The Płaszów camp, originally intended as a forced labour camp and then turned into a concentration camp, was established on the grounds of two former Jewish cemeteries in 1942. The death rate was very high. Many prisoners, including children and women, died of typhus, starvation and executions. The Płaszów camp became particularly infamous for both individual and mass shootings carried out there.
The area which held the camp now consists of sparsely wooded hills and fields with one large memorial to all the victims and two smaller monuments (1 to the Jewish victims specifically, and another to the Hungarian Jewish victims) at one perimeter of where the camp once stood. An additional small monument located near the opposite end of the site stands in memory of the first execution of Polish (non-Jewish) prisoners in 1939.
The first deportations of Jews from the Krakow Ghetto began in October, 1942. In 1943, after the liquidation of the ghetto the camp was expanded and turned into one of the many Nazi concentration camps.
At the beginning the camp was a slave labour camp (Arbeitslager), supplying manpower to several armament factories and a stone quarry. During July and August 1944 a number of transports of prisoners left KL Plaszow, as it was officially known, for Auschwitz, Stutthof, Flossenbürg, Mauthausen and other camps. In January 1945, the last of the remaining inmates and camp staff left the camp on a death march to Auschwitz, including several female SS guards. Many of those who survived the march were killed upon arrival. When the Nazis realised that the Soviets were already approaching Krakow, they completely dismantled the camp, leaving an empty field in its place. The bodies that were buried there earlier in various mass graves were all exhumed and burnt on site. On January 20, 1945 the Red Army had reached only a tract of barren land.
The Commandant of the Płaszów camp, an SS captain Amon Göth from Vienna, was known for being uncommonly sadistic. According to witnesses, he would never start his breakfast without shooting at least one person. He is known for having insisted that Jews should pay for their own executions and paving the road to his courtyard with Jewish tombstones.

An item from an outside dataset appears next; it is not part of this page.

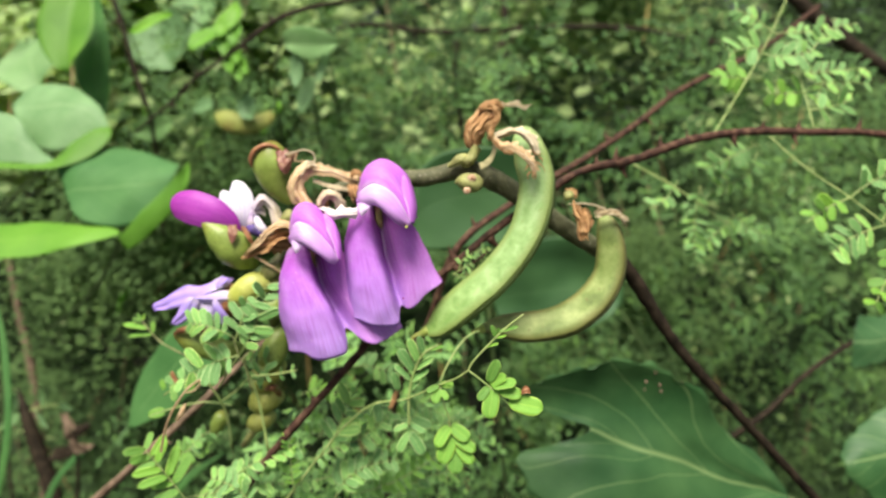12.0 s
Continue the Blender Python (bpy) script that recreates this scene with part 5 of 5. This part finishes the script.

On March 13, 1943, Göth personally oversaw the liquidation of the Krakow Ghetto nearby, forcing its Jewish inhabitants deemed capable of work into the KL Plaszow camp. Those who were declared unfit for work were either sent to Auschwitz or shot on the spot. Under him were his staff of Ukrainian SS personnel, followed by 600 Germans of the SS-Totenkopfverbände (1943–1944), and a few SS women, including Alice Orlowski, a picture-perfect SS-woman, who was known for her whippings, especially of young women across their eyes.
As previously mentioned, the Płaszów camp gained particular infamy for individual and mass shootings. Next to Hujowa Górka, a large hill close to the camp commonly used for executions, some 8,000 deaths took place outside the camp’s fences, with prisoners trucked in 3 to 4 times per week.
Covered lorries from Krakow used to arrive in the morning. The condemned were walked into a trench of the Hujowa Górka hillside and shot, bodies then covered with dirt, layer upon layer. In early 1944 all corpses were exhumed and burnt in a heap to hide the evidence. Witnesses later attested that 17 truckloads of human ashes were removed from the burning site, and scattered over the area.